**WHAT THE TASK ASKS:** Your copy of the material must match it exactly, except that pictures are dropped.

**DATASET EXTRACT:**
============
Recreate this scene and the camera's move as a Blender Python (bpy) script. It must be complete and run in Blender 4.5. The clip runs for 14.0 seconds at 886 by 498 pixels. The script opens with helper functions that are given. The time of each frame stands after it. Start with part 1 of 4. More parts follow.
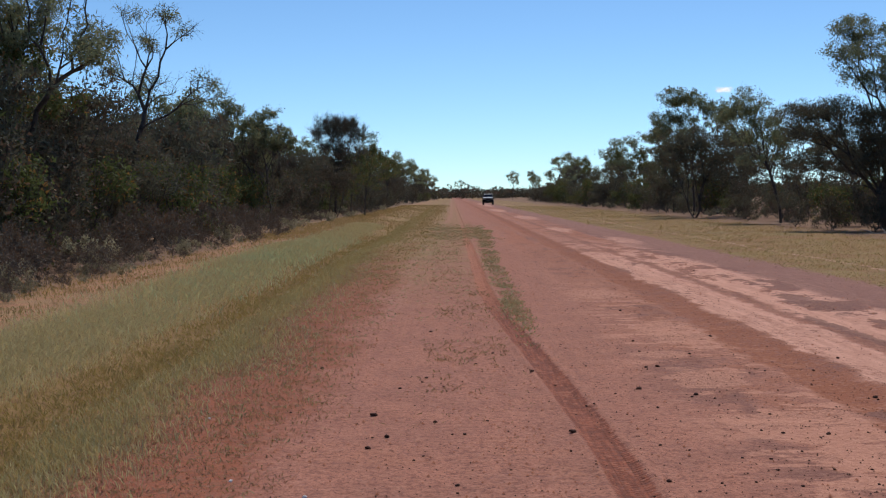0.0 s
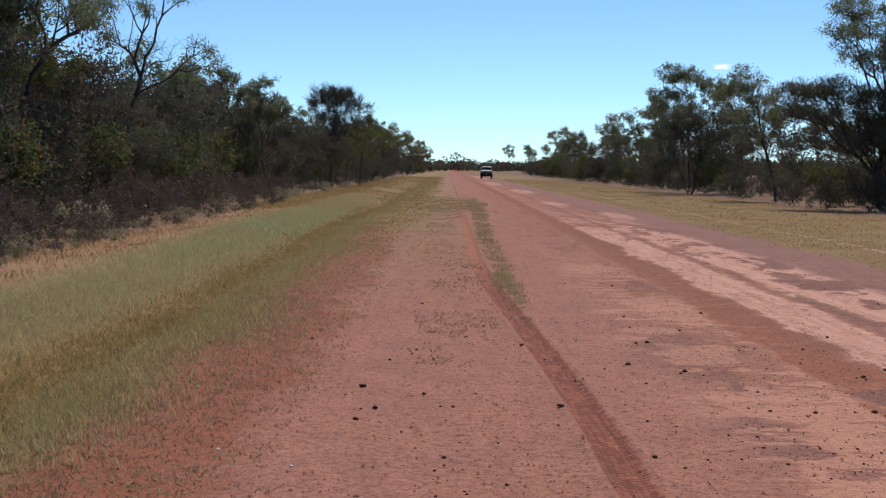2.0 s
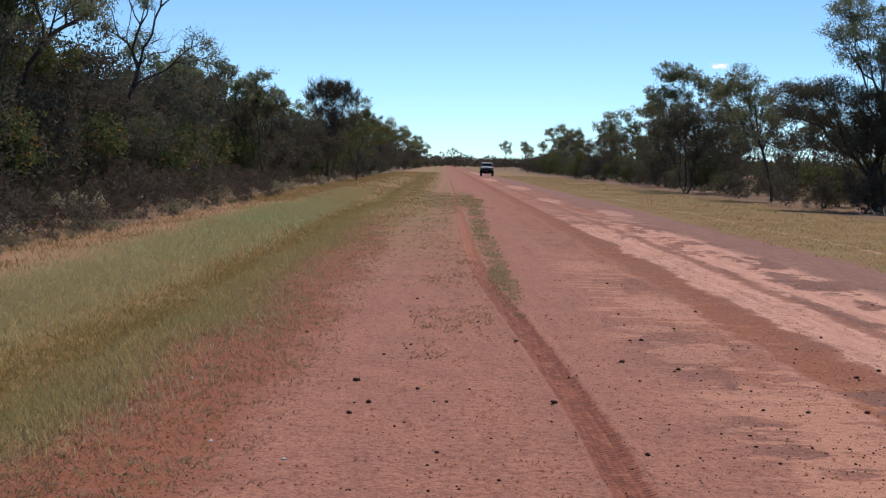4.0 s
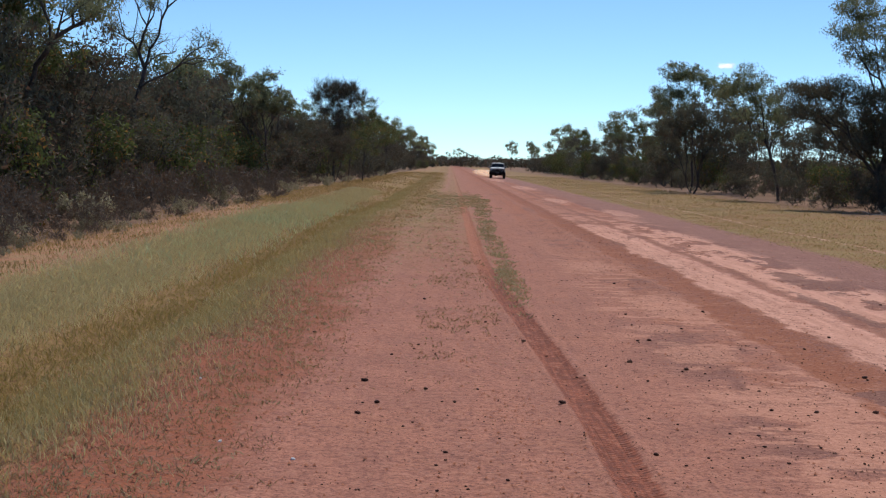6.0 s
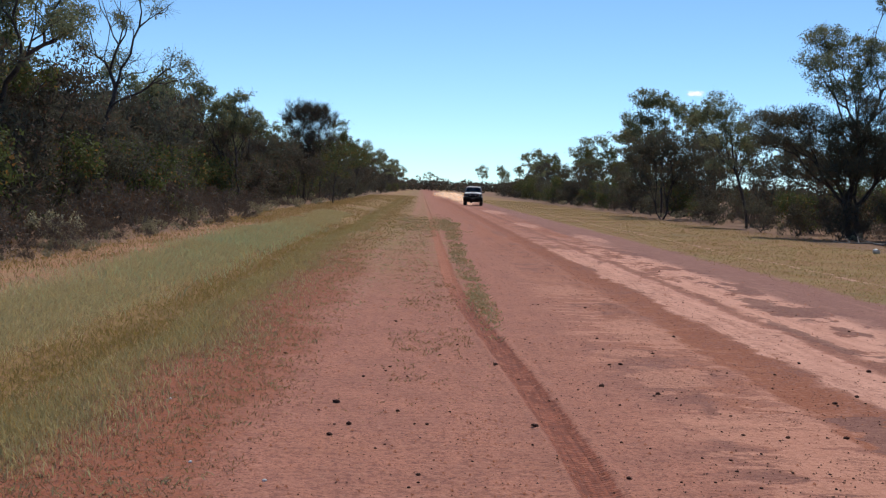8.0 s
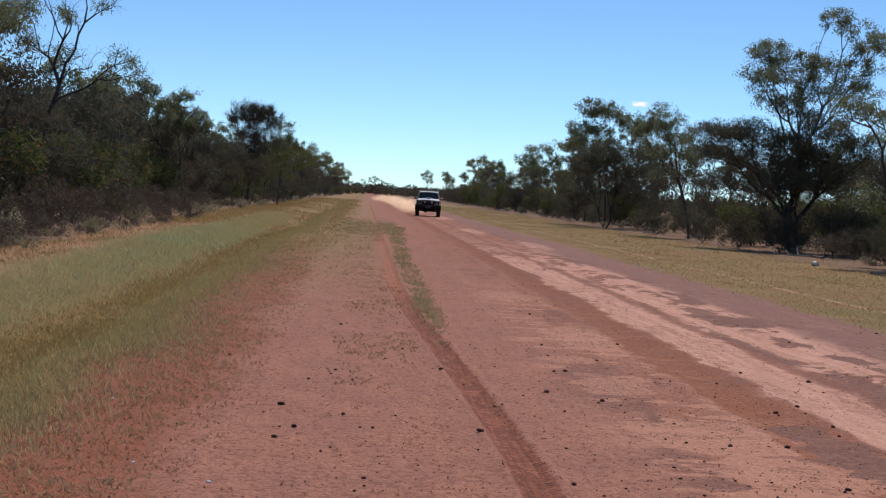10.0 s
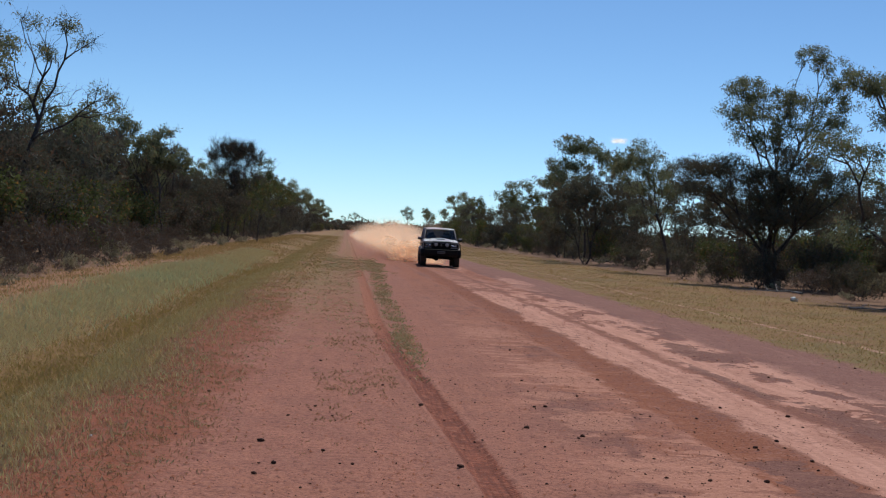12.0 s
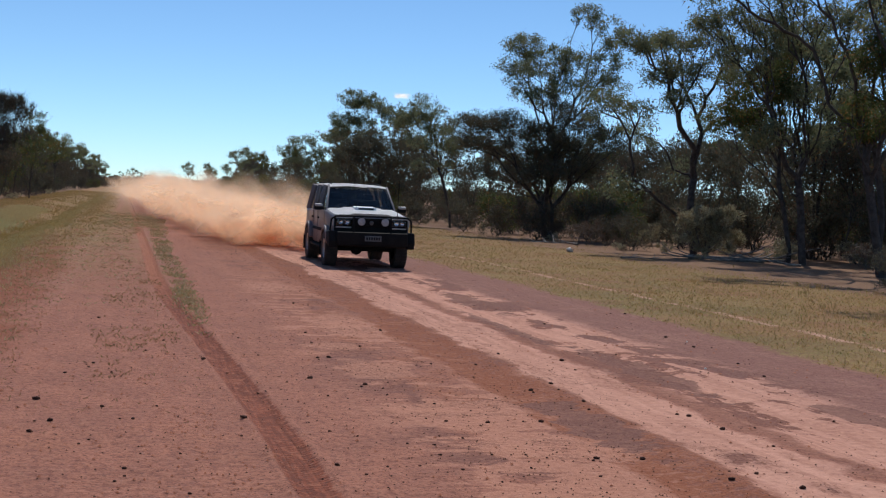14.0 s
============
**REPLY TO THE TASK:**
Recreate this scene and the camera's move as a Blender Python (bpy) script. It must be complete and run in Blender 4.5. The clip runs for 14.0 seconds at 886 by 498 pixels. The script opens with helper functions that are given. The time of each frame stands after it. Start with part 1 of 4. More parts follow.
0.0 s
2.0 s
4.0 s
6.0 s
8.0 s
10.0 s
12.0 s
14.0 s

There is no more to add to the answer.